Sancaktutar AA et al, 2011: Treatment of forgotten ureteral stents: how much does it really cost? A cost-effectiveness study in 27 patients
Sancaktutar AA, Söylemez H, Bozkurt Y, Penbegül N, Atar M
Department of Urology, University of Dicle, Diyarbakır, Turkey
Aim of study was to present costs of forgotten ureteral stents extraction so as to distract attentions of the urologists on this issue. Medical files of 27 accessible patients who referred to our clinics between 2001 and 2010 because of forgotten ureteral stent were retrospectively analyzed. The indwelling time of double-j stents (DJS) was calculated from the time of its insertion. Costs related to radiological investigations, all invasive, and noninvasive interventions, duration of hospital stay, and medical treatments used were calculated. These estimations were based on 2010 prices determined by Turkey Ministry of Health. Mean age of the patients was 31.2 (8-86 years) years. Mean indwelling time of ureteral DJSs was 36.7 months (14-84 months). Seventy-one [extracorporeal shock wave lithotripsy (ESWL), n = 26; invasive/noninvasive interventions, n = 32] procedures were applied for 27 patients. In six patients without incrustation, after a single session of ESWL DJSs could be removed cystoscopically. A various combination of a multimodal therapy was used for other 21 patients. Total financial burden of 27 patients was US $ 34,300. Cost of treatment was estimated to be 6.9-fold (1.8- to 21-fold) higher than an average timely stent extraction. Financial burden of the treatments increased in parallel with the duration of the stent retention (p = 0.001). Management of forgotten DJS is time consuming, difficult, complicated, risky, and costly. Therefore; financial burden, increased labour loss, and impaired quality of life brought by the application of these modalities must not be forgotten.
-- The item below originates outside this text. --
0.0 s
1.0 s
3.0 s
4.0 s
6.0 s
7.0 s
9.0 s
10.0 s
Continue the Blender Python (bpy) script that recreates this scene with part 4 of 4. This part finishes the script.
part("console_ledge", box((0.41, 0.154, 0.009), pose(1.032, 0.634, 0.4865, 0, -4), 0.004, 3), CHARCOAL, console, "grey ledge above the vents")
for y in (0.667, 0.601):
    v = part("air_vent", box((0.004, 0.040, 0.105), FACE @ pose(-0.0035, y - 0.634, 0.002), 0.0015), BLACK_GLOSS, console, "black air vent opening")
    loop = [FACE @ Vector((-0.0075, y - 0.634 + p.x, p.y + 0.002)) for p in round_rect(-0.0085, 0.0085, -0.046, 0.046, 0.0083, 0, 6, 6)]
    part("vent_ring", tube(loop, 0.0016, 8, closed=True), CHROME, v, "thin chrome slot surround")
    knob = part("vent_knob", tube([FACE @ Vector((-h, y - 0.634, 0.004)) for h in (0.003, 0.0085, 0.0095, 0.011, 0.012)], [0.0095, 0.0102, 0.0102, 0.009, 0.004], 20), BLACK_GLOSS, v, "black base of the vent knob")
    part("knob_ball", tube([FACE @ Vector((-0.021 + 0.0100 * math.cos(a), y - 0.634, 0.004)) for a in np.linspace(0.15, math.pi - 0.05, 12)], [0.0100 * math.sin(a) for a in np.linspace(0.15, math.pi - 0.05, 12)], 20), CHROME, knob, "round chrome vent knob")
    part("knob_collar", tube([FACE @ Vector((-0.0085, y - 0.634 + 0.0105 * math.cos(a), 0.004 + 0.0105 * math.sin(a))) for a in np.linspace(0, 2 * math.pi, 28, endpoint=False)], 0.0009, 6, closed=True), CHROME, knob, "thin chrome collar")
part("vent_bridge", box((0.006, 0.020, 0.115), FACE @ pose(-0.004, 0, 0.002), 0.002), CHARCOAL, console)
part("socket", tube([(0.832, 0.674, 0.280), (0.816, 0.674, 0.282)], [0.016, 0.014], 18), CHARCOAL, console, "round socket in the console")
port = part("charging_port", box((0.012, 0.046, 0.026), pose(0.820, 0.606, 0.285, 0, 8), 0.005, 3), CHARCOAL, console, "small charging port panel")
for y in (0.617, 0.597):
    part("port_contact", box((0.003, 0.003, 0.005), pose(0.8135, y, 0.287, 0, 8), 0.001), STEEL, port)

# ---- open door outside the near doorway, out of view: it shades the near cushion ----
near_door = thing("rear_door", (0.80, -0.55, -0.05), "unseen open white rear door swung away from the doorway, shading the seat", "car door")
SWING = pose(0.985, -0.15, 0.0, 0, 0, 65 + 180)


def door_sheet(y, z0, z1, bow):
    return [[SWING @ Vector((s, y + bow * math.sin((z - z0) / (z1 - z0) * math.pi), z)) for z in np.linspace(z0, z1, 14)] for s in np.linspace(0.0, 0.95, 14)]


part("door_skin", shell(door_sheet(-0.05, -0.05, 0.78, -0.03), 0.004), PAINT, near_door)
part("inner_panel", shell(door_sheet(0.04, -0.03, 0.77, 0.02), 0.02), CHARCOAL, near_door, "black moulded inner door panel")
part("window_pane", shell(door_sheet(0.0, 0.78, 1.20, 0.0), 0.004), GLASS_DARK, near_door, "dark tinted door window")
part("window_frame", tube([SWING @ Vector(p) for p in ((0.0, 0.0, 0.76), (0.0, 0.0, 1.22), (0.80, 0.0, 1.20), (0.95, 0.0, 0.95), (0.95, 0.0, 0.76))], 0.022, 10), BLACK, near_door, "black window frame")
Urol Res. 2012 Aug;40(4):317-25. doi: 10.1007/s00240-011-0409-3. Epub 2011 Aug 11
PMID: 21833788 [PubMed - as supplied by publisher]
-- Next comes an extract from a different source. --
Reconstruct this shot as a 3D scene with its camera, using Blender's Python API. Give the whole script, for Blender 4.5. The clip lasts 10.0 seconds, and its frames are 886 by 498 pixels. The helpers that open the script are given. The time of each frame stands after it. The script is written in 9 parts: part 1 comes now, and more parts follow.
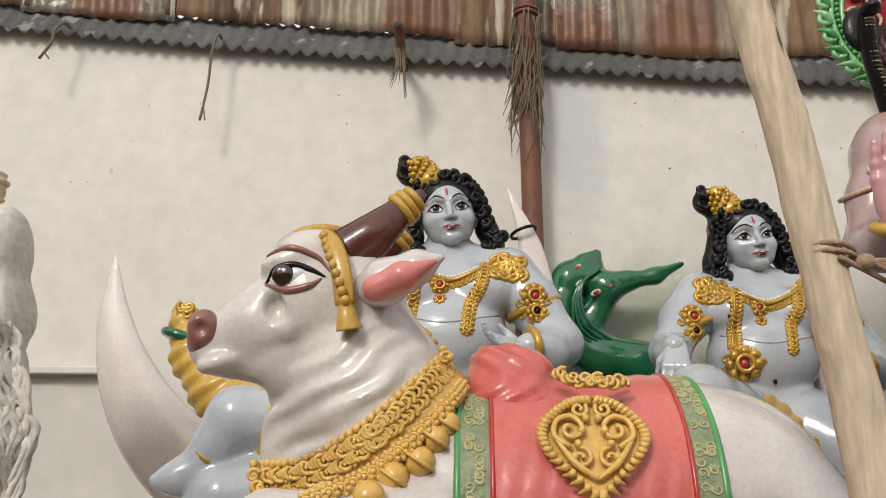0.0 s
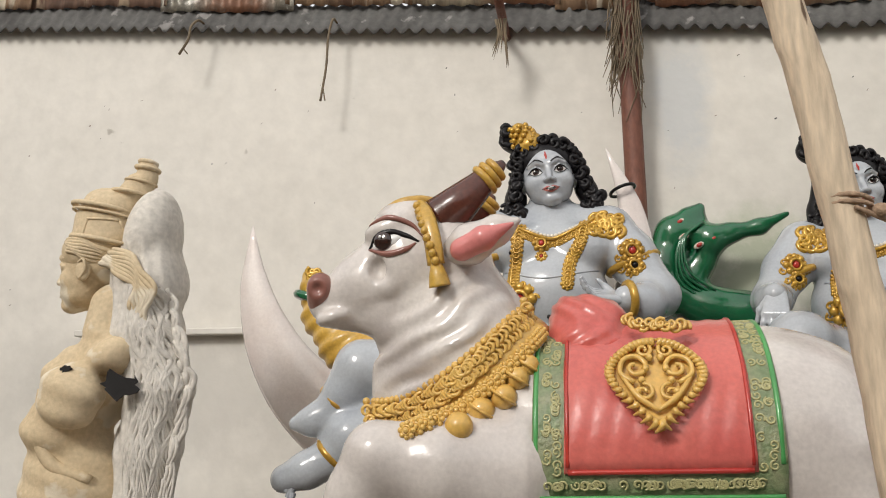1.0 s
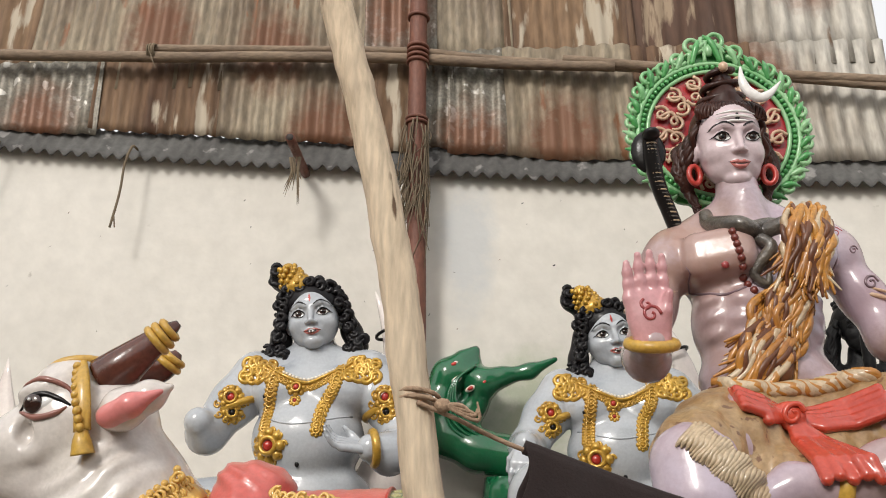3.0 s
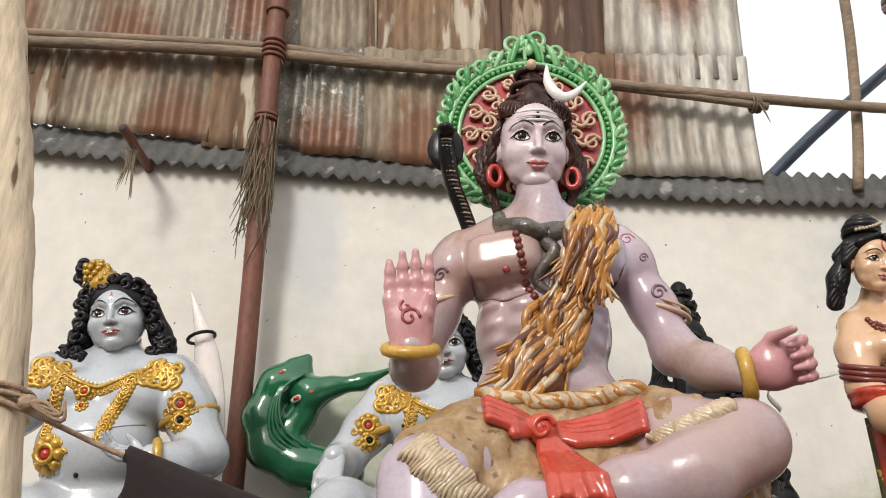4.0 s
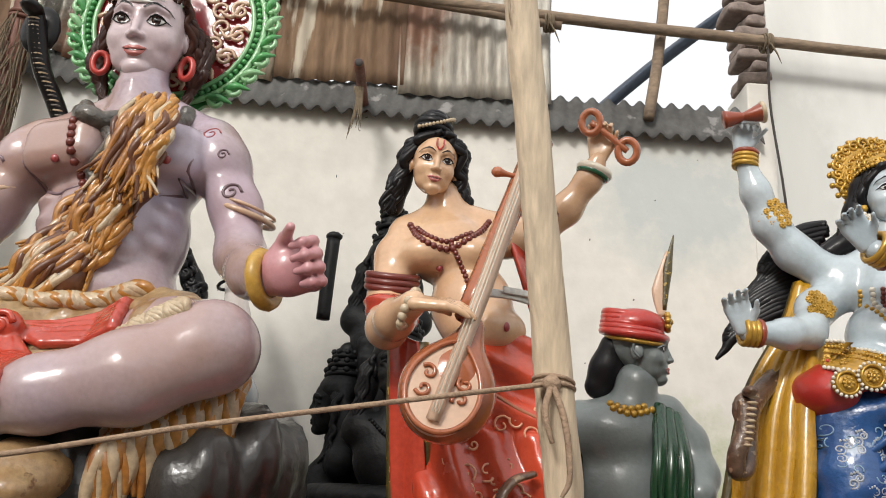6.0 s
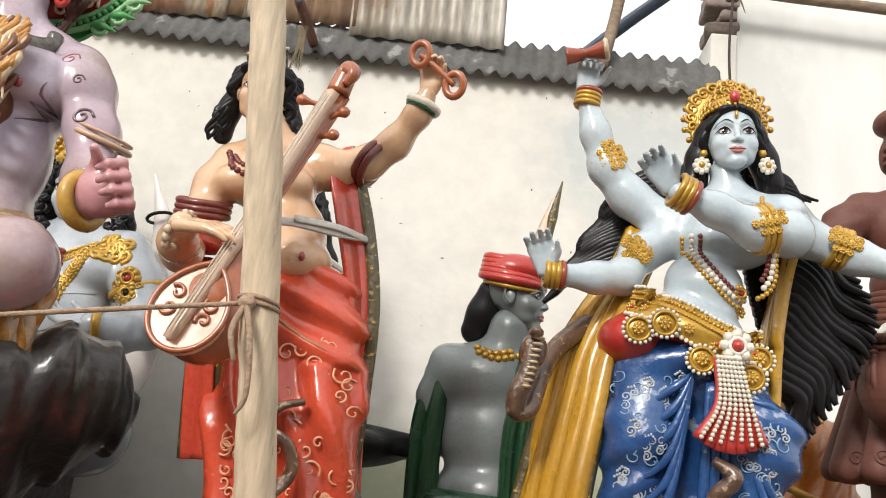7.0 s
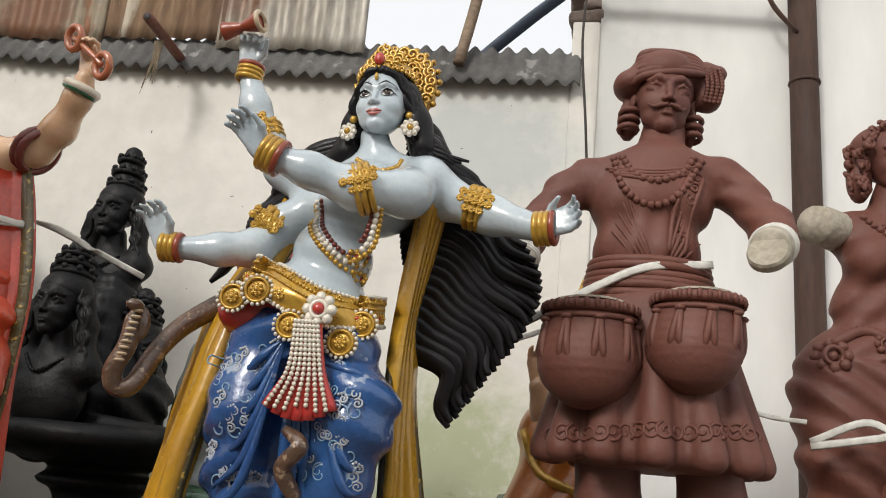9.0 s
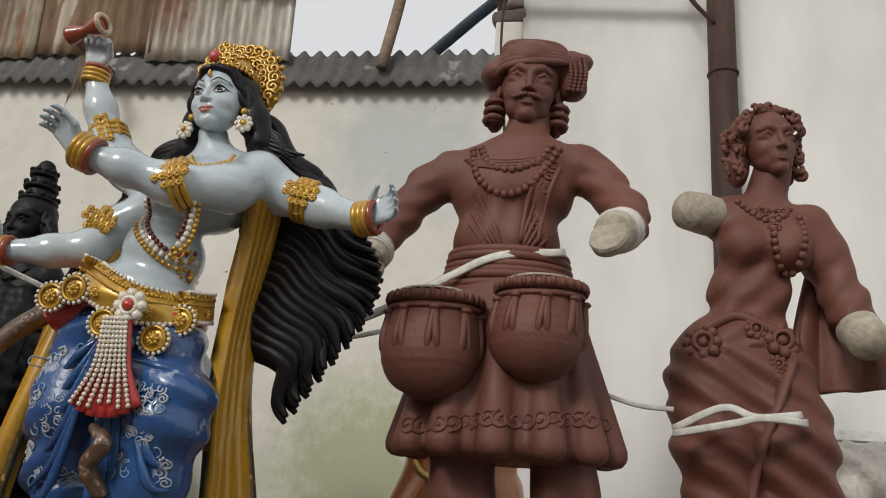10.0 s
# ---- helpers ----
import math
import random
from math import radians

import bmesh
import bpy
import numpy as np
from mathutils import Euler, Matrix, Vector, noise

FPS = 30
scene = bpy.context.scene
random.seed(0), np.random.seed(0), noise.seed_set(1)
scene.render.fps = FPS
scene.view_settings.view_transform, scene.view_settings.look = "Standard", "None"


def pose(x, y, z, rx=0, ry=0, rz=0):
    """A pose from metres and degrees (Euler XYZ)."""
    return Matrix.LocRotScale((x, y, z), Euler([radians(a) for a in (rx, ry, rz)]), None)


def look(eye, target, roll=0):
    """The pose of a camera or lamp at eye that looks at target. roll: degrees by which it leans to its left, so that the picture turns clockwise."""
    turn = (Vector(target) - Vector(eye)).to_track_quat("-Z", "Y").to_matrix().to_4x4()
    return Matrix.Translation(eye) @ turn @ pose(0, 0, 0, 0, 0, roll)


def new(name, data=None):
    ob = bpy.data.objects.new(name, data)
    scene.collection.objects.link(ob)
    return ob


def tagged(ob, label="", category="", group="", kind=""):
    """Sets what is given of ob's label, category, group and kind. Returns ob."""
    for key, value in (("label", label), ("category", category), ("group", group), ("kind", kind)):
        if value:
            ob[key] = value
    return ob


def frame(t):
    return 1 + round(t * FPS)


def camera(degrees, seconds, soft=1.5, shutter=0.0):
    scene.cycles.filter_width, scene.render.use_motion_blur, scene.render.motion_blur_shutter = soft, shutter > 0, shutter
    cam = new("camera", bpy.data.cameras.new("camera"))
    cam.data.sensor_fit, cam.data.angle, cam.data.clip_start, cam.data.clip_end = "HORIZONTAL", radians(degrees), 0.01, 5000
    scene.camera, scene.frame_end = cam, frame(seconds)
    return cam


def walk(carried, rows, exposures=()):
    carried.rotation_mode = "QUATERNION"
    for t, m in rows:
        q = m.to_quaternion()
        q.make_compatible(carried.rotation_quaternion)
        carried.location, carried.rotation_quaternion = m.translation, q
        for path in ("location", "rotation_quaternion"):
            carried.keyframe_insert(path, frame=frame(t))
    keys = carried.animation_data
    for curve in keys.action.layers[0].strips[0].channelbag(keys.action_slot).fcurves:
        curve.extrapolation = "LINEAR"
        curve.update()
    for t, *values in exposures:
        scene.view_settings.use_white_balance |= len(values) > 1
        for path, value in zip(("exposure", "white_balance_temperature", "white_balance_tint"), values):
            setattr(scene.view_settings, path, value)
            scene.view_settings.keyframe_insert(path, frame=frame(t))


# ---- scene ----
cam = camera(56.2, 10.0, 1.0)
PATH = [
    (0, (0.000, 0.000, 1.450), (-0.053, 1.931, 1.969), 0.55),
    (0.5, (0.069, -0.130, 1.425), (-0.184, 1.799, 1.890), 0.88),
    (1, (0.172, -0.289, 1.386), (-0.199, 1.631, 1.809), 0.40),
    (1.5, (0.253, -0.422, 1.364), (-0.105, 1.505, 1.759), 0.77),
    (2, (0.315, -0.502, 1.383), (0.103, 1.447, 1.775), 0.76),
    (2.5, (0.520, -0.459, 1.464), (0.387, 1.466, 1.991), 0.82),
    (2.7, (0.669, -0.389, 1.515), (0.538, 1.510, 2.129), 0.59),
    (3.8, (1.339, -0.027, 1.569), (1.329, 1.838, 2.289), 0.24),
    (4, (1.513, -0.018, 1.562), (1.526, 1.848, 2.281), 0.84),
    (4.5, (1.906, -0.019, 1.592), (1.943, 1.867, 2.259), 2.53),
    (5, (2.286, 0.075, 1.538), (2.314, 1.976, 2.159), 2.68),
    (5.5, (2.656, 0.223, 1.555), (2.688, 2.127, 2.166), 3.25),
    (5.7, (2.796, 0.250, 1.551), (2.831, 2.154, 2.164), 2.96),
    (6.8, (3.674, 0.318, 1.524), (3.517, 2.243, 2.044), 5.99),
    (7, (3.773, 0.330, 1.537), (3.631, 2.262, 2.032), 6.84),
    (7.5, (4.104, 0.373, 1.532), (3.929, 2.316, 1.972), 6.22),
    (8, (4.449, 0.393, 1.546), (4.257, 2.336, 1.977), 6.91),
    (8.5, (4.719, 0.500, 1.519), (4.456, 2.437, 1.941), 6.99),
    (9, (4.989, 0.552, 1.525), (4.672, 2.449, 2.073), 5.75),
    (9.5, (5.306, 0.553, 1.526), (4.988, 2.441, 2.103), 5.60),
    (10, (5.465, 0.656, 1.514), (5.120, 2.540, 2.090), 4.14),
]
EXPOSURES = [(0.0, 0.15, 6350, 10), (2.5, 0.22, 6350, 10), (4.0, 0.42, 6300, 10), (4.5, 0.32, 6350, 10), (5.5, 0.36, 6250, 9), (7.0, 0.72, 6250, 9),
             (7.5, 0.9, 6250, 9), (8.5, 0.84, 6250, 9), (9.0, 0.3, 6250, 9), (10.0, -0.12, 6250, 9)]
walk(cam, [(t, look(eye, target, roll)) for t, eye, target, roll in PATH], EXPOSURES)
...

In 27 patients forgotten stents had to be removed. All patients except one pregnant woman were initially treated with one ESWL session. But EWSL alone (7 patients) or in combination with cystoscopic lithotripsy (3 patients) was only successful in 10 altogether. The authors fail to explain why all patients were initially treated with ESWL "DJs could be removed cystoscopically after a single session of ESWL in six patients with no incrustation as detected in KUB." It is also not stated why none of their patients had several ESWL sessions.